Friday, 12 August 2011

Mongol Rally Day 20/21 - No Mans Land

Texts a plenty today:

" Exhaust back box fell off car just had it welded back on. On way to border just North of Semey. Bannans birthday today gonna have a glass tonight. Camped last night between motorway and railway.....F****** nightmare. Steve.

Glad to here it's not just the occupants, but the car too, that is having trouble with back boxes.

"In no-mans land. Russians won't let us in until Saturday. Visas don't start until 13th"

Before they started the rally it was expected that most of the hassle that they would encounter would be on entering Russia. Previous rally competitors painted a bleak view of bribery and general awkwardness amongst the Russian border police although if the visa don't start until 13th August then there's not at lot you can do.
 I'd envisage that there is limited opportunity for entertainment in a strip of wasteland between two countries other than have a little drink, and considering where they are, vodka must be the chosen tipple.This is of course if they've got a bottle stashed, as it can me confidently surmised that they won't find a Tescos Metro in the vicinity.

As I was typing this message came through:

"Allowed to re-enter Kazakh. Just drank a bottle of vodka to celebrate Bans birthday. Back at border at 11pm tomorrow night will drive through the night to make Mongolian border"

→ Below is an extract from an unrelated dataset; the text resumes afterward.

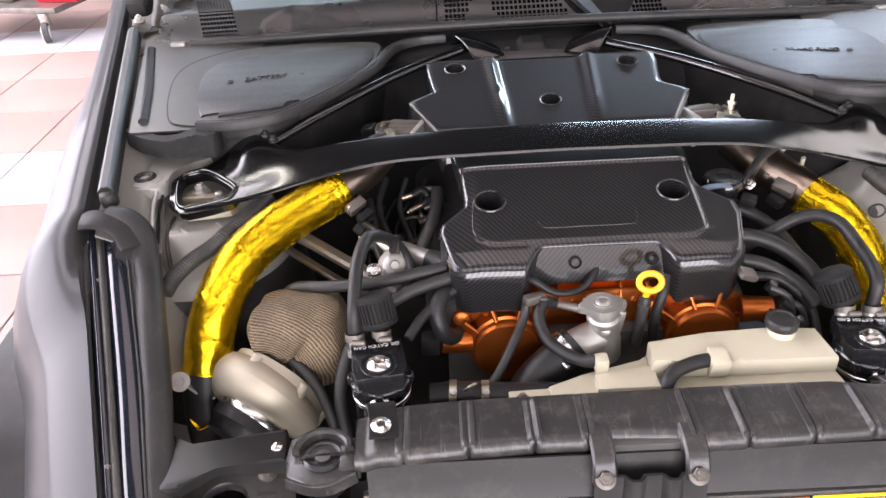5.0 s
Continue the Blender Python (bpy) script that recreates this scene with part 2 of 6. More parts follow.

Kazakh officials probably now very aware of  Mr Bannans' presence in there land have kindly agreed for the team to backtrack into their country. As Paul has honoured Kazakhs with his presence in their country  they perhaps have laid on a bottle of gutrot for his birthday shindig. We await news of the aftermath of the vodka party.
A strange message from Jim indicates that they did indeed imbibe a bottle......or two:

"All the Kazakhs think I am a Rusky. I am most perturbed to be thought of as a Slav also yesterday at Kazakh border they thought we were all professors"



 
The arrival of four English professors provokes much
hilarity among the local students
Professors? professors of what exactly? Four of the most dubious looking characters that these isles have ever spawned have turned up in their country wild eyed, and after the vodka presumably legless. The indigenous Kazakhs must have thought it was a re-run of the Crusades. Uncouth northerners in their army surplus, fair haired, well one with fair hair, one fair-ish and balding, one grey and balding, and one completely bald, in a bloody Peugeot 206 and Mr P concludes that they think he's a professor. He must be a professor of Asian languages to be able to decipher what the locals were rabbiting on about in the first place. I suppose some allowance must be made after swilling the gutrot but James seems to have been in the sun to long. Still he must have recovered somewhat as:

" We are in the Soviet Union!"

This is the last country before they "blaze" into Mongolia and have only the trivial matter of traversing the Gobi Desert and then on into Ulaanbaatar where hopefully they will be able to bathe for the first time since upsetting Svetlana's family in the Black Sea, Romania.